Sounds convoluted, right? Yes, but did you notice that in that whole point, you didn’t statically configure any variable at all? You can go a few steps further and eventually you get to a point where your main.tf is no longer a huge amount of spaghetti code and can instead enter a few much more simple variables rather than configuring from scratch. Here’s another quick example I have from my very early EC2-based module.

module "web-tier" {
 depends_on     = [module.network]
 source         = "./modules/web-tier"
 deploy_region  = var.deploy_region
 architecture   = var.architecture
 ubuntu_version = var.ubuntu_version
 instance_count = var.instance_count
 instance_type  = var.instance_type
 vpc_id         = module.network.vpc_id
 subnet_id      = module.network.subnet_id
 default_tags   = var.default_tags
 volume_size    = var.volume_size
}

That looks a heck of a lot nicer than the underlying module code which is still relatively DRY:

locals {
  env_name = "lh-lab"
  env_type = "prod"
}
resource "aws_instance" "web_tier_ec2" { 
  depends_on = [aws_security_group.ec2]
  count = var.instance_count
  instance_type = var.instance_type
  vpc_security_group_ids = [aws_security_group.ec2.id]
  subnet_id = var.subnet_id[count.index]
  associate_public_ip_address = "true"
  ami = data.aws_ami.ubuntu.id
  tags = merge(
    var.default_tags,
    {
     Name = "lh-lab-web-${count.index}"     
    }
  )
  root_block_device {
    delete_on_termination = "true"
    encrypted = "true"
    kms_key_id = data.aws_ebs_default_kms_key.current.key_arn
    volume_size = var.volume_size
    volume_type = "gp3"
    tags = merge(
      var.default_tags,
      {
        Name = "lh-lab-web-${count.index}-disk-${count.index}"
      }
    )
  }
}

There’s a few more data sources in that module that you won’t see referenced in that snippet but the point is, the more DRY your configuration is means the more simple it is to make changes moving forward. Experiencing the pain now means less in the future and vice versa. Additionally, modules help limit your blast radius.

Blast Radius #

Blast Radius is an often underspoken and misunderstood concept in Terraform partially because you have to reach a certain scale for it to really become a problem. Funnily enough there’s a tool of the same name that is great for visualizing this.

In theory, any changes that you make in any given module could affect the functionality of resources in the whole module, but shouldn’t affect anything outside of that. In practice, people make modules that don’t really fit the concept of logical abstraction.

In the example terraform code I’ve given, the requirement for logical abstraction isn’t that strong. It’s just a single VM on a single account on a single cloud provider.

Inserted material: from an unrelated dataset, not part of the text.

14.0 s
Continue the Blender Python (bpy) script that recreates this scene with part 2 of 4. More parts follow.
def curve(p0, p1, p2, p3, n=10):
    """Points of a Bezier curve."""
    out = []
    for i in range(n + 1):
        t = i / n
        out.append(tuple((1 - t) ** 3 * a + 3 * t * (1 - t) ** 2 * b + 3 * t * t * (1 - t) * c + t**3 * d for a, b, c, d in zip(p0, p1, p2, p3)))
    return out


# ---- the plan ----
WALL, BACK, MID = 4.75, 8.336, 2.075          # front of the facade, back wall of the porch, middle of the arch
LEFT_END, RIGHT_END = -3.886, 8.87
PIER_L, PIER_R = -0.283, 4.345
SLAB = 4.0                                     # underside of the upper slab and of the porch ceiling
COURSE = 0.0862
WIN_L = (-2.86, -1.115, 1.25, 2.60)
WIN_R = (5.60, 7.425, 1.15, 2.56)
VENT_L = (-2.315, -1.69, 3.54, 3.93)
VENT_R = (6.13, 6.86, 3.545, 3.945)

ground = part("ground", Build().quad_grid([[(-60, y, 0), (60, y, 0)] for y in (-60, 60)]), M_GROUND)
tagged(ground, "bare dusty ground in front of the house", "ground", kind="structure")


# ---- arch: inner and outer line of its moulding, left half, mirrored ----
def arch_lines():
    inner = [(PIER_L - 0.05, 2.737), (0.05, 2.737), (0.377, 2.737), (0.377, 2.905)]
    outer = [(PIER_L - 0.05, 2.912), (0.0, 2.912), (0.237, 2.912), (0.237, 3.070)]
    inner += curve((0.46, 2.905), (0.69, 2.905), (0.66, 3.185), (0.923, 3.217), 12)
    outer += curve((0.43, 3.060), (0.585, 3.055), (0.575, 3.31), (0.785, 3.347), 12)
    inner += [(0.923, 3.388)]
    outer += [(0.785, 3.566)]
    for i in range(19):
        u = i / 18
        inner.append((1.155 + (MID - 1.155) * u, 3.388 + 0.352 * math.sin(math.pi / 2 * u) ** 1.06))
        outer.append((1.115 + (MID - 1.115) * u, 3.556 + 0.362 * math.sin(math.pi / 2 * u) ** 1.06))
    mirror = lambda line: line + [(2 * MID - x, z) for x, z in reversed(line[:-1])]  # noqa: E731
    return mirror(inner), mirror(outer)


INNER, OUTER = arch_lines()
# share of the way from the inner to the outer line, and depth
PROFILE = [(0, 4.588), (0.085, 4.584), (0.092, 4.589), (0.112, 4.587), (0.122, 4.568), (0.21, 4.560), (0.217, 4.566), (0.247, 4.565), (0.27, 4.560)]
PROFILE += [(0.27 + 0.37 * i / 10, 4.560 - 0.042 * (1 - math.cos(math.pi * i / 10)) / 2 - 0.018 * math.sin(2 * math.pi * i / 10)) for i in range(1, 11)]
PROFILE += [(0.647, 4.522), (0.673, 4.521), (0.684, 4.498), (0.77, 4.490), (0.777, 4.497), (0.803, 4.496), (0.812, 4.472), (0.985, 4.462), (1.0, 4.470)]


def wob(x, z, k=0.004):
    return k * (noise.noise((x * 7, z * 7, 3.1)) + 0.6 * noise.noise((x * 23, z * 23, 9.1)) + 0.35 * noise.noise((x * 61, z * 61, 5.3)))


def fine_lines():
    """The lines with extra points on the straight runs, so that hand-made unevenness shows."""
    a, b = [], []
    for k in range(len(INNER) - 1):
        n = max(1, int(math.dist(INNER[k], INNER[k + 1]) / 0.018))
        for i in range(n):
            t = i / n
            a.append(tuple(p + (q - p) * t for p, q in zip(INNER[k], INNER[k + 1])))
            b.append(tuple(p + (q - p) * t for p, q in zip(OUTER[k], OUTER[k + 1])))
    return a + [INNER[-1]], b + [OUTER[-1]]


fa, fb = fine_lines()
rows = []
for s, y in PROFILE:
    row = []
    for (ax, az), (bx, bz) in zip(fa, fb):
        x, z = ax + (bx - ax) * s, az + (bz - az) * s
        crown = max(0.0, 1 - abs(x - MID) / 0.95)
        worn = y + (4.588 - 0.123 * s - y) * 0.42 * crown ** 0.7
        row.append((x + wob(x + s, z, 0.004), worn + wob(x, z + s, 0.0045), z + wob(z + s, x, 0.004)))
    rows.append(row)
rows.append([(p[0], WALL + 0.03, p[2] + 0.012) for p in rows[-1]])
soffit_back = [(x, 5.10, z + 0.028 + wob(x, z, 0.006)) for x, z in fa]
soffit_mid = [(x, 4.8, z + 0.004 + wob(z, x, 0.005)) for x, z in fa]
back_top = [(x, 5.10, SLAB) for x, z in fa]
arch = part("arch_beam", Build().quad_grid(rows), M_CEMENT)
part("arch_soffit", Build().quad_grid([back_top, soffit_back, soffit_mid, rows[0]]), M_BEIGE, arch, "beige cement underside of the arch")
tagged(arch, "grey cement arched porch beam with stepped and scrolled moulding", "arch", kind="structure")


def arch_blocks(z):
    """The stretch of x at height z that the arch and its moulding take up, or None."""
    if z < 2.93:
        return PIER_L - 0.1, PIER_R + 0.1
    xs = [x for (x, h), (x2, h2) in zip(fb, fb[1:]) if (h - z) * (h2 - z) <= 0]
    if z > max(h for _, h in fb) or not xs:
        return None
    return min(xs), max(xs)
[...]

Well… what if I wanted to use the same code or make the same infrastructure on multiple accounts for that provider? Well, you can! All you’d have to do is add a variable for account numbers and away you go. That’s so much better than having to copy and paste more code into multiple files and inevitably losing track of changes done to one environment or the other, right? That is really where considering blast radius comes in.

Additionally, what if I had an environment in Azure and GCP as well? Naturally, it’d be different terraform code, but having the Azure code in one module and GCP code in another would not only make for much better readability, but would let you modify the codebase for each cloud provider’s IaC without having to worry about the others. If you’re using something like Terraform Cloud or Enterprise you can also lock down access meaning that in theory, only your Database engineers could work on the DB modules, Security engineers on the Security module etc.

Re-usability #

This is half about DRY config, and half for modules. It doesn’t matter if you have a module created for every possible situation, having to go back in to each one to modify hard-coded values is just plain inefficient and a bit pointless. Likewise, if you have some great DRY config, but you have many different customer requirements, you’re going to have to chop and change it too much.

Having a good combo of both is really handy. In my examples above for example, I only have to change a few values if required: Volume type and name for whichever deployment we’re using. This really is the draw for both DRY config as a whole and the use of Modules. Being able to very quickly re-use code like this will save you ample time.

Before I knew IaC at a decent level, I remember one company I worked with were a SaaS provider which provided customers with their own dedicated EC2 instance to be able to login to. While the deployment of the instance itself was automatic for any standard configuration, many customers needed more or less CPU and RAM or needed more than one instance. Since this company was using a proprietary script, they had to into that, find the variables and change them directly. They didn’t even have these variables defined in one convenient spot!

With the config above, all I’d have to do is change the var.instance_type and var.instance_count . In theory, you could even create a self-service portal that will just pass the values given there to a .tfvars file. That’s the beauty of all of it. You suddenly go from a customer setup taking hours, to then minutes, to then zero.